Insulting the prophet may lead to assault
But who is at fault?
To find such insulting “prohibited speech”
Is a bit of a reach
To claim that both parties are equally blameful
Is utterly shameful.
Insults and offenses may have their uses
As convenient excuses.
I’m busy putting together tests and cabinets today, so not as much time to put together verse or prose. The above was prompted by this story on NPR’s All Things Considered. It does a nice job beginning to untangle the gordian knot that is Middle East unrest. One particular passage stood out to me as I listened in the car:
RAZ: Rami Khouri, in reality now, any person in the world – anyone – with access with the Internet can easily set off a conflagration in parts of the Islamic world by simply insulting the Prophet Muhammad. That seems to me to be a very unstable state of affairs.

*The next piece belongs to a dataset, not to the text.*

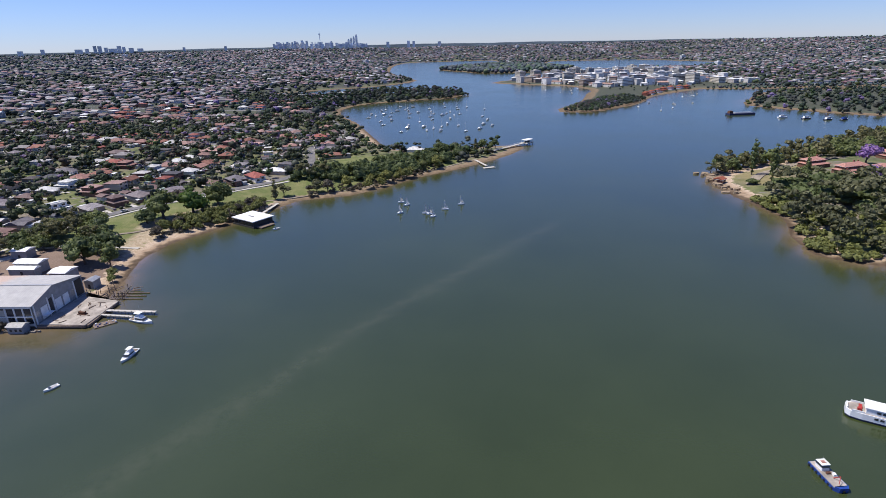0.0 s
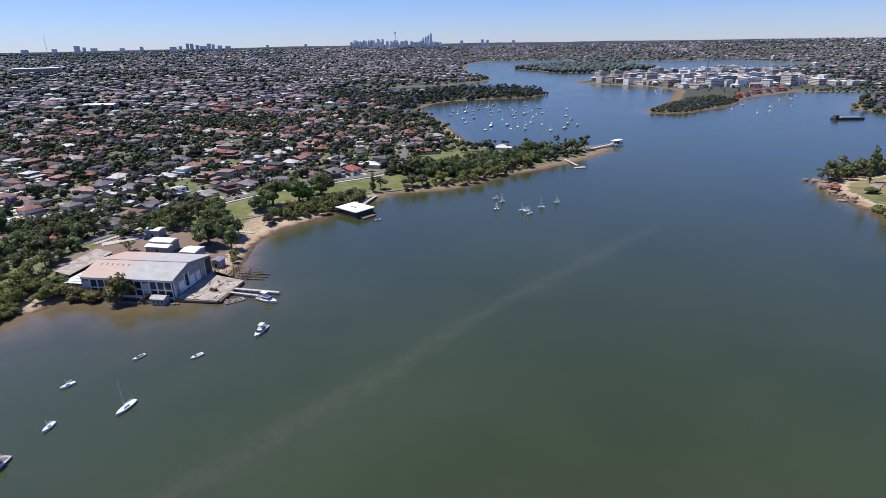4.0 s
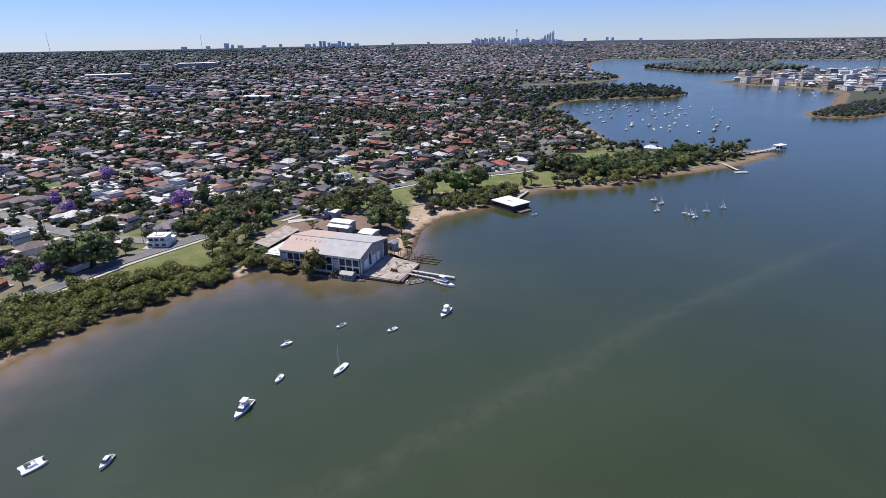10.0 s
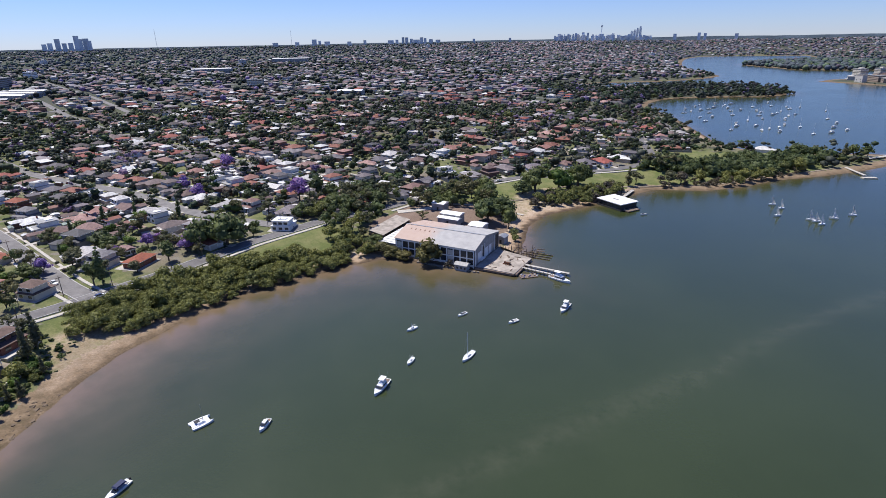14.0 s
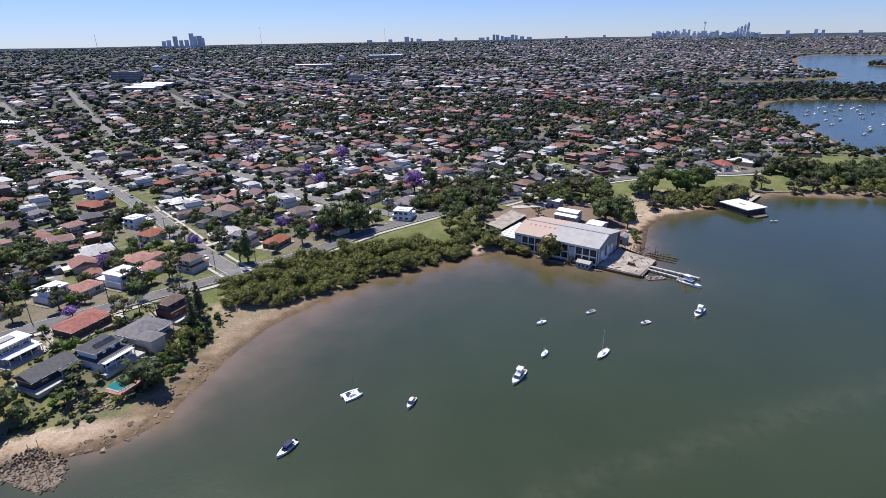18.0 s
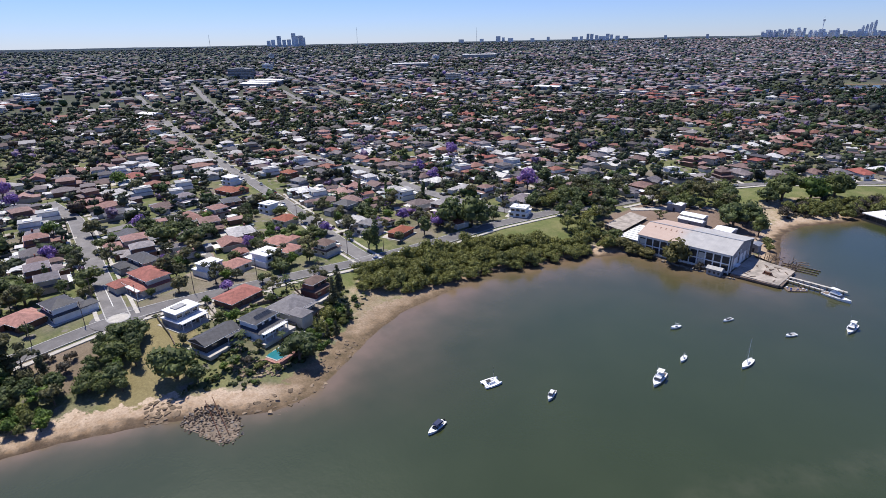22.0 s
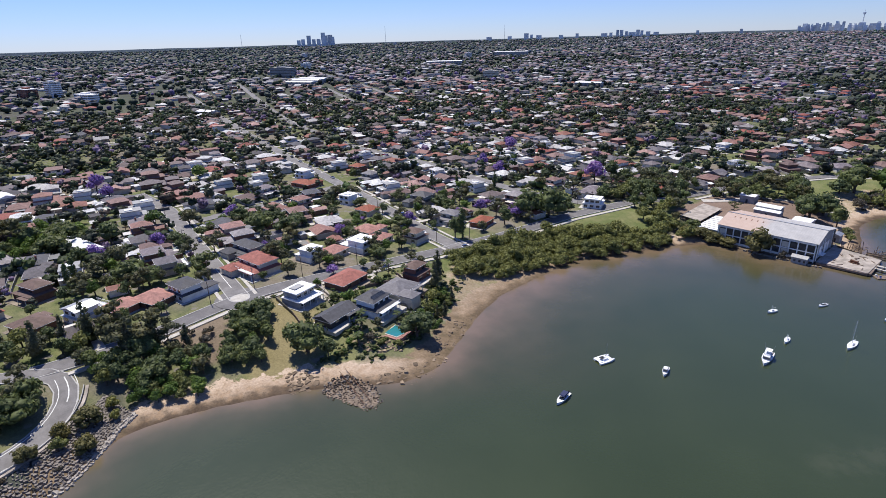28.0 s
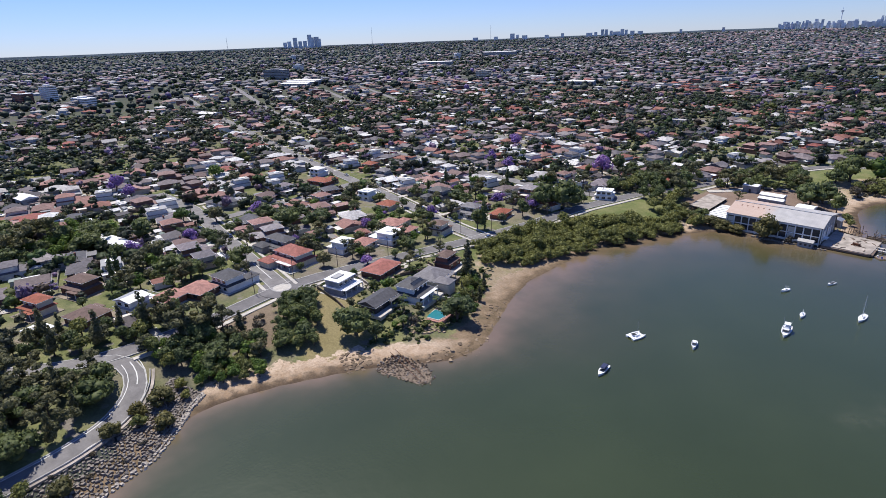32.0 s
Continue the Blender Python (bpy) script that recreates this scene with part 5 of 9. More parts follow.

KHOURI: Well, it’s a criminal act if you do that in the eyes of most Muslims. It’s very insulting. You know, there’s laws in the United States and in France and other places against, for instance, anti-Semitism or denying the Holocaust, which there should be.
RAZ: Well, in the United States, there are no such laws at all. You’re free to do that…
KHOURI: Well, there – no, but there are limits to what people can do in terms of attacking other people. The law limits what you can…
RAZ: There are no limits to speech. Speech is protected in the United States. I mean, you can insult any religion or faith as vile as it may be, and that is protected.
One culture’s protected speech is another’s act of aggression.
Most of the Islamic world seems willing to accept that, whether a particular act of speech is insulting, there is a difference between “taking offense” and “being justified in violent retaliation’. Their reaction is not a conflagration, but a spark, which in most cases would fade harmlessly But when economic and political conditions scatter jet fuel and gunpowder all around, sparks are dangerous.
And it appears there are those who are more than willing to add more explosives to the pile.